Not long afterwards, in U.S. Pat. No. 4,246,198, Rosenberger et al pursued the notion of bulking the molecule even further by forming a dimer or trimer after bulking the substituent on the 1-C atom of the phenyl ring. In each embodiment he provided an alkylene spacer (C.sub.x H.sub.2x) in which x is defined as being 0, 1, 2 or 3, optionally in combination with another such alkylene spacer (C.sub.y H.sub.2y). But the disclosure of the value "0" for x was clearly accidental since there is no suggestion provided to enable one to make such a compound. Nor is there any suggestion that such a compound, which they were earlier unable to make, might now have been made by them in this '198 patent. From the numerous examples given in the specification, it is clear that they did not make such a compound. This is confirmed by their statement that in the preferred compounds they made, x an y are each either 1 or 2. From the foregoing evidence of insurmountable difficulty I encountered in my attempts to produce such a compound by any known synthesis other than the ketoform synthesis, it is clear that those known syntheses could not have been used to make such a compound. Further, it is clear that the amine group in any of their compounds is an amine linkage which must always be a secondary amine --NH--; and the H in this linkage cannot be substituted.
Much later, in U.S. Pat. No. 4,452,884, Leppard disclosed combining a hydroxyphenyl group in which the 3,5-dialkyl substituents would produce a stable aroxyl radical, except that, having recognized that "A" in his structure could not be a disubstituted lone C atom (the alpha C atom), he specified that A is methylene or one of several groups having plural C atoms connecting the hydroxyphenyl group to the carbonyl C atom in his structure. In a subsequent patent (U.S. Pat. No. 4,518,679) Leppard et al disclosed many other piperidinyl derivatives linked to hydroxyphenyl groups with various linkages, none of which has the disubstituted alpha C atom connecting the phenyl ring to an amide carbonyl C atom. Thus it is evident that our 3,5-DHPZNA compounds are distinct and different from the hydroxyphenyl piperidyl compounds of both the '884 and the '679 Leppard patents.
It was in the foregoing framework of related aroxyl radicals with varying degrees of stability, measured as described hereinbelow, that I joined the search for a more stable aroxyl radical than the blue aroxyl radical, and sought to introduce the radical into a compound which might have enhanced stabilization activity.
Though I subscribed to the general notion that some bulking of the 1-C substituent would likely produce enhancement of the stability of the bulked up aroxyl radical, relative to that of the blue aroxyl radical, there was no clear indication as to what might constitute the `proper` bulking.
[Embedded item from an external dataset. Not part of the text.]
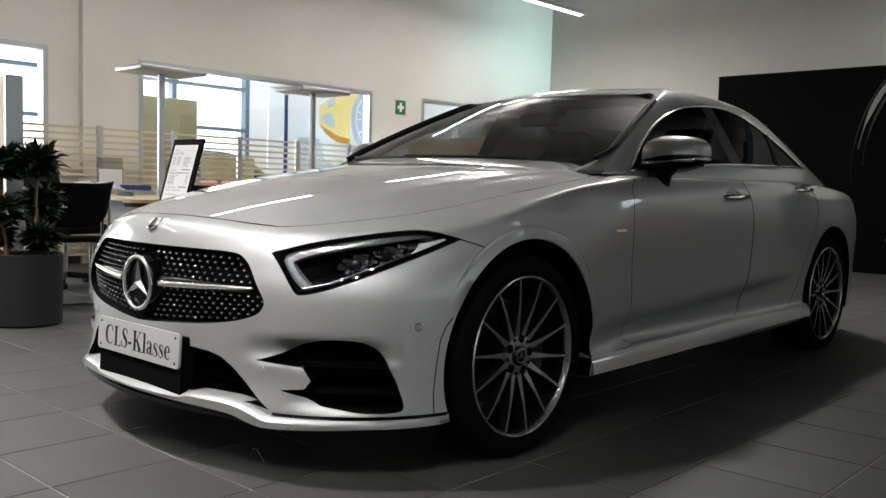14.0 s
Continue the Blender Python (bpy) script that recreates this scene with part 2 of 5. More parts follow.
INK = material("grey_ink", (0.30, 0.30, 0.31), 0.7, grain=0.05)
DARK_INK = material("dark_ink", (0.05, 0.05, 0.055), 0.7, grain=0.05)
POT = material("grey_planter", (0.018, 0.019, 0.0205), 0.55, grain=0.06, bump=0.15)
SOIL = material("soil", (0.09, 0.045, 0.02), 1.0, grain=0.5, grain_size=90, bump=0.9, bump_size=120)
LEAF = material("dark_leaf", (0.013, 0.030, 0.009), 0.4, grain=0.3, grain_size=20, random_tone=0.3)
BARK = material("pale_stem", (0.20, 0.13, 0.07), 0.8, grain=0.3, grain_size=60, bump=0.5)
LAMP_GLOW = glow("lamp_glow", (1.0, 0.95, 0.86), 14.0)
TUBE_GLOW = glow("tube_glow", (1.0, 0.98, 0.94), 10.0)
WINDOW_GLASS = glass("window_glass")

# ---- the hall ----
XL, YB, XR, YF, XE = -6.45, 10.35, 13.5, -9.0, 6.42   # left wall, back wall, far right wall, front wall, end of the back wall


def wall_x(name, x, y0, y1, z1, t, holes, mat=PLASTER):
    """A wall across x, y0 to y1 long, thickness t outwards from x, with holes (y0, y1, z0, z1)."""
    bm = bmesh.new()
    at = y0
    for a, b, z0, ztop in sorted(holes):
        box(bm, min(x, x + t), max(x, x + t), at, a, 0, z1)
        if z0 > 0.01:
            box(bm, min(x, x + t), max(x, x + t), a, b, 0, z0)
        box(bm, min(x, x + t), max(x, x + t), a, b, ztop, z1)
        at = b
    box(bm, min(x, x + t), max(x, x + t), at, y1, 0, z1)
    bmesh.ops.remove_doubles(bm, verts=bm.verts[:], dist=0.0005)
    return setting(name, bm, mat, "tall white plastered showroom wall", "wall")


W_OPEN = ((-2.2, 1.62, 0.0, 2.24), (2.62, 6.12, 0.0, 2.22), (7.12, 10.12, 0.0, 2.22))
wall_x("wall_left", XL, YF, YB + 0.2, CEIL, -0.2, W_OPEN)
setting("wall_back", boxes((XL, XE, YB, YB + 0.2, 0, CEIL), (-0.4, XR + 0.2, YB, YB + 0.2, CEIL + 0.2, CEIL + 0.9)), PLASTER, "tall white plastered showroom wall", "wall")
# unseen front wall; its dark colour stands for an unlit room in reflections
UNLIT_WALL = material("unlit_wall_grey", (0.055, 0.055, 0.058), 0.9, grain=0.04, stain=0.06)
setting("wall_front", boxes((XL - 0.2, XR + 0.2, YF - 0.2, YF, 0, CEIL + 0.9)), UNLIT_WALL, "unseen front wall, coloured dark like an unlit room", "wall")
# never in view; its grey is chosen to cut bounce onto the car
setting("wall_right", boxes((XR, XR + 0.2, YF, 8.5, 0, CEIL + 0.9)), GREY_WALL, "tall unseen right wall, grey to hold down bounce light", "wall")
setting("wall_right_rear", boxes((XR, XR + 0.2, 8.5, 20, 0, CEIL + 0.9)), PLASTER, "white plastered wall", "wall")
setting("wall_far", boxes((XE - 0.2, XR + 0.2, 20, 20.2, 0, CEIL)), PLASTER, "white wall of the hall behind", "wall")
setting("wall_side", boxes((XE - 0.2, XE, YB + 0.2, 20, 0, CEIL)), PLASTER, "white wall of the hall behind", "wall")
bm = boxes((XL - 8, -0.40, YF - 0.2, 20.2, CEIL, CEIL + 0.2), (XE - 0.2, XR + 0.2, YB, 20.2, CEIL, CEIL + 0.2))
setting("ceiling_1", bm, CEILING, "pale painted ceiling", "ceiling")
setting("ceiling_2", boxes((-0.40, XR + 0.2, YF - 0.2, YB + 0.2, CEIL + 0.9, CEIL + 1.1)), DARK_CEILING, "dark raised part of the ceiling", "ceiling")
setting("ceiling_step", boxes((-0.60, -0.40, YF, YB, CEIL + 0.2, CEIL + 0.9)), DARK_CEILING, "dark step in the ceiling", "ceiling")
bm = bmesh.new()
box(bm, XL + 0.0, -2.2, YB - 0.02, YB, 0, 0.08)
box(bm, -2.2, XE, YB - 0.02, YB, 0, 0.08)
box(bm, XL, XL + 0.02, 1.62, 2.62, 0, 0.08)
box(bm, XL, XL + 0.02, 6.12, 7.12, 0, 0.08)
box(bm, XL, XL + 0.02, 10.12, YB - 0.02, 0, 0.08)
setting("baseboard", bm, SKIRT, "dark skirting strip", "baseboard")
setting("ground", boxes((-16, XR + 0.2, YF - 0.2, 20.2, -0.2, -0.01)), GROUT, "bed under the floor tiles", "floor")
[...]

Many bulked up aroxyl radicals are less stable than the blue aroxyl, but there was no way of linking their activity to the lack of a disubstituted alpha-C atom. The disubstituted alpha-C atom was only present on the blue aroxyl radical in which the 3- and 5-carbons also had substituents which contained a disubstituted C-atom, and there was no particular reason to ascribe greater significance to the presence of such a C-atom in the substituent on the 1-C atom. Nor was there any reason to believe that an amide substituent might be about 50 times more effective than the blue aroxyl radical, and far more effective than other prior art `bulking` substituents, if it could be made to include a disubstituted alpha-C atom. The optional presence of an alkylidene group between the carbonyl C atom and the N atom of the carboxyamide is incidental to producing desirable "bulking" by chain extension, and has no known theoretical relevance with respect to influencing the reactivity of the alpha C atom, and is not found to have any.
Apart from the inability to produce a disubstituted alpha C atom with a monohydroxyphenyl group in the structure, it is worth noting that, in prior art hindered phenol hydroxyphenylalkyleneyl isocyanurates which are antioxidants having superior effectiveness, for example, Irganox 1010, there are at least two C atoms in the linkage connecting the 1-C atom of the hydroxyphenyl ring to the rest of the molecule. It is this structure which in no small measure accounts for their effectiveness. As will be evident from data presented hereinafter, the compounds of our invention are inferior antioxidants, this property being attributable to the disubstituted alpha C atom; but they have a surprisingly superior stabilizing effect against degradation by ultraviolet light, attributable to the stability of the aroxyl radical formed.
Despite the activity of the 3,5-DHPZNA stabilizers of this invention, they would be of little value if they could not be made in good yields, that is, at least 50%. I found that a good yield of 3,5-DHPZNA was not obtained without one of the 3- or 5-alkyl substituents on the 3,5-DHPZNA being a tertiary alkyl substituent, which dictates one substituent on the 2,6-dialkyl phenol starting material. It is much preferred to have tert.-alkyl substituents on each of the 2- and 6-carbon atoms.